Conservative's hardest question
The briefing's most uncomfortable fact for this argument is that only 5 percent of separated children are receiving child welfare services — which means the conservative position's implicit promise that 'child welfare services will step in' is empirically not happening. If you are going to enforce at this scale, you are obligated to fund the support infrastructure for the citizen children left behind, and the current administration is plainly not doing so. That is a failure conservatives should own and demand be corrected, not explain away.

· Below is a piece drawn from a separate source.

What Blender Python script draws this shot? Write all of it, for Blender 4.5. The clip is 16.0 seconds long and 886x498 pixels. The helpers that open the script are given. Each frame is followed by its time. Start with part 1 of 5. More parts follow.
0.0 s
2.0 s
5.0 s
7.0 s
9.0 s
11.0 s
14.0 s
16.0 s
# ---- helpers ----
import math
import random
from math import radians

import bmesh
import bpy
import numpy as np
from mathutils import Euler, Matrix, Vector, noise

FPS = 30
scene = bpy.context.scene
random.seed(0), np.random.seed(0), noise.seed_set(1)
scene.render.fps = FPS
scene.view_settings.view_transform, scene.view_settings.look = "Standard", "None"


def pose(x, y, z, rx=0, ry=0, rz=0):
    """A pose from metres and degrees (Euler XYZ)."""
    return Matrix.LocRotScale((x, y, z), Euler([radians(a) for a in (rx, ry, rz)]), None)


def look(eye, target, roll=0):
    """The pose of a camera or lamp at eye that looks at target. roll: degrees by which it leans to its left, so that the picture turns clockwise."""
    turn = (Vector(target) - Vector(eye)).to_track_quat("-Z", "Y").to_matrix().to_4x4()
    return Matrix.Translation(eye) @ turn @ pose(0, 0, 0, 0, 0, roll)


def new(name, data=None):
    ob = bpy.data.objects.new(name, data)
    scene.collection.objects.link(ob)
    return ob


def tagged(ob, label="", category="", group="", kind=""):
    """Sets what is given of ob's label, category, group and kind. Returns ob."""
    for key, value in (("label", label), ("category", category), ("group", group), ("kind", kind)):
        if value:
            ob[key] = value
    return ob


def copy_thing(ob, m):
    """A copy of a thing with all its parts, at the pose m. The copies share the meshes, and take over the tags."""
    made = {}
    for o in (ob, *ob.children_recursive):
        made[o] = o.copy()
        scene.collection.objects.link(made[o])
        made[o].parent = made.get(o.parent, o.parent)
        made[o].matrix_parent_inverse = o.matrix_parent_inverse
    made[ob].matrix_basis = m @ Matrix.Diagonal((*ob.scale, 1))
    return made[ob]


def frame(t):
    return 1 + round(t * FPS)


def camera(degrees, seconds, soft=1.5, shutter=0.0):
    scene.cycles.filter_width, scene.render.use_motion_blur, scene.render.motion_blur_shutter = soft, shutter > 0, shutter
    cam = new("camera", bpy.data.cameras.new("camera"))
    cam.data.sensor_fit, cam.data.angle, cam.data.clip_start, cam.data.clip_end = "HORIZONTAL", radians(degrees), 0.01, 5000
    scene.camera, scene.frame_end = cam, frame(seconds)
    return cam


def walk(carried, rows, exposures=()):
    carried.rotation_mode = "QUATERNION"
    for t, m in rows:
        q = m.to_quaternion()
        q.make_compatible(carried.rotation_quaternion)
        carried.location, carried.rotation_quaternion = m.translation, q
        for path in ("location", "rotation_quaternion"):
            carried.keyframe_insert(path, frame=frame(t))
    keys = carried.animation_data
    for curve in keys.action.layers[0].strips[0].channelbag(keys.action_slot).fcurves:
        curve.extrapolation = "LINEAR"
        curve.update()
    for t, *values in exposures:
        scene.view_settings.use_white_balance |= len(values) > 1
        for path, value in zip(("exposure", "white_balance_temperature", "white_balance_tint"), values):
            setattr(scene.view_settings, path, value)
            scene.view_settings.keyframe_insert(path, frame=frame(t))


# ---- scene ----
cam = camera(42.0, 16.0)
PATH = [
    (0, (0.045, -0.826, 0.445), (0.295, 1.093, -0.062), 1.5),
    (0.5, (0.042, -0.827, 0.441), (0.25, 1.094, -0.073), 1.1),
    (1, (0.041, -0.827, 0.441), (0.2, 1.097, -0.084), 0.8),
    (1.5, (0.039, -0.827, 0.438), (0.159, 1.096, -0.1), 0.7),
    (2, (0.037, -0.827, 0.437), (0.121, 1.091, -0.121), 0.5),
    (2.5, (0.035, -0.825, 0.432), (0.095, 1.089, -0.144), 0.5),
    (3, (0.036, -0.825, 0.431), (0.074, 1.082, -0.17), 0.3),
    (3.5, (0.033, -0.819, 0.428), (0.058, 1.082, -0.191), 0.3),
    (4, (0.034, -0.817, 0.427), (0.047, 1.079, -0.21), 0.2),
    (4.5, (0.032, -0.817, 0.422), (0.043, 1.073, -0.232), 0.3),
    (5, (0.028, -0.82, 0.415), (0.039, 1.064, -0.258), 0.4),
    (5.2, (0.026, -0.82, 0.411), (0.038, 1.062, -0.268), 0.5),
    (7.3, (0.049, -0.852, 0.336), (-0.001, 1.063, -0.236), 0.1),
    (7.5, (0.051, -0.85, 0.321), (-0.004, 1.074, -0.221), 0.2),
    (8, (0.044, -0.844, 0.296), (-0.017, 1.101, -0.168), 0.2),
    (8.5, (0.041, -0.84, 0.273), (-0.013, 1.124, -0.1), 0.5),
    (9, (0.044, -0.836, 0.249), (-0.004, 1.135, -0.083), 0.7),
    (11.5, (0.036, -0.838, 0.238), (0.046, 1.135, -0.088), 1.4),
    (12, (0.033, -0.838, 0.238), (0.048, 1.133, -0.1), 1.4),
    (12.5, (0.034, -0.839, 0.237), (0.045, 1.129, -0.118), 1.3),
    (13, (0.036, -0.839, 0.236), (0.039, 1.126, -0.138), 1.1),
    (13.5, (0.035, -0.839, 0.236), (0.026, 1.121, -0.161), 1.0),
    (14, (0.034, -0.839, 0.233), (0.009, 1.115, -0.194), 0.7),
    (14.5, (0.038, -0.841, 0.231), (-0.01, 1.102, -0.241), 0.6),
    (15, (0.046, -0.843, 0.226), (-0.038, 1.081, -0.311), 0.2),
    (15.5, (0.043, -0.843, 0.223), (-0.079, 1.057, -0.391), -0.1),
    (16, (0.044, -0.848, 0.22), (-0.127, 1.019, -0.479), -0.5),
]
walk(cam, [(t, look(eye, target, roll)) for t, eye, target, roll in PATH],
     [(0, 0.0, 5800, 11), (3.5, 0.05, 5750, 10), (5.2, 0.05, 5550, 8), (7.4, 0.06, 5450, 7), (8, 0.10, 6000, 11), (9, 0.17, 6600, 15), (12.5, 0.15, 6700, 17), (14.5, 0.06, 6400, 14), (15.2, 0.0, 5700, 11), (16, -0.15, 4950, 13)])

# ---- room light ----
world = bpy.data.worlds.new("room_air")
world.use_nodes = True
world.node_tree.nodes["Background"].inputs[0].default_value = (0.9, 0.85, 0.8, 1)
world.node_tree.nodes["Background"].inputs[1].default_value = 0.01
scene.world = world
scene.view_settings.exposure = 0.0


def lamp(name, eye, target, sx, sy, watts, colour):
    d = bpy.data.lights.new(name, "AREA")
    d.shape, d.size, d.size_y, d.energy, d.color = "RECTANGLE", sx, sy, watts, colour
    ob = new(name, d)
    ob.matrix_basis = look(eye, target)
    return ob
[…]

Liberal's hardest question
The core vulnerability is the Brookings estimate itself — it is a statistical projection, not a direct count, and the sevenfold gap between it and DHS figures is wide enough that critics can credibly dispute the 100,000+ headline number. If the actual figure is closer to the DHS count of 18,277 parents, the argument weakens in scale though not in principle.
The Verdict
Both sides agree
Both sides accept that U.S. citizen children separated from detained parents deserve material government support through child welfare services and coordination mechanisms, and that the current 5 percent engagement rate is inadequate regardless of the total number of separated children.
The real conflict
They disagree on causation: conservatives attribute family separation to the parent's illegal entry decision and hold the immigrant responsible for consequences; liberals attribute it to the government's enforcement choice and hold the state responsible for consequences to its own citizens — this is fundamentally a disagreement about moral agency and accountability framing, not facts.
What nobody has answered
If child welfare services are genuinely unable to engage with separated children at scale (whether because of funding, information architecture, or systemic capacity), does that incapacity become a legal constraint on enforcement authority, or does it remain the government's administrative problem to solve separately from enforcement decisions—and who decides which?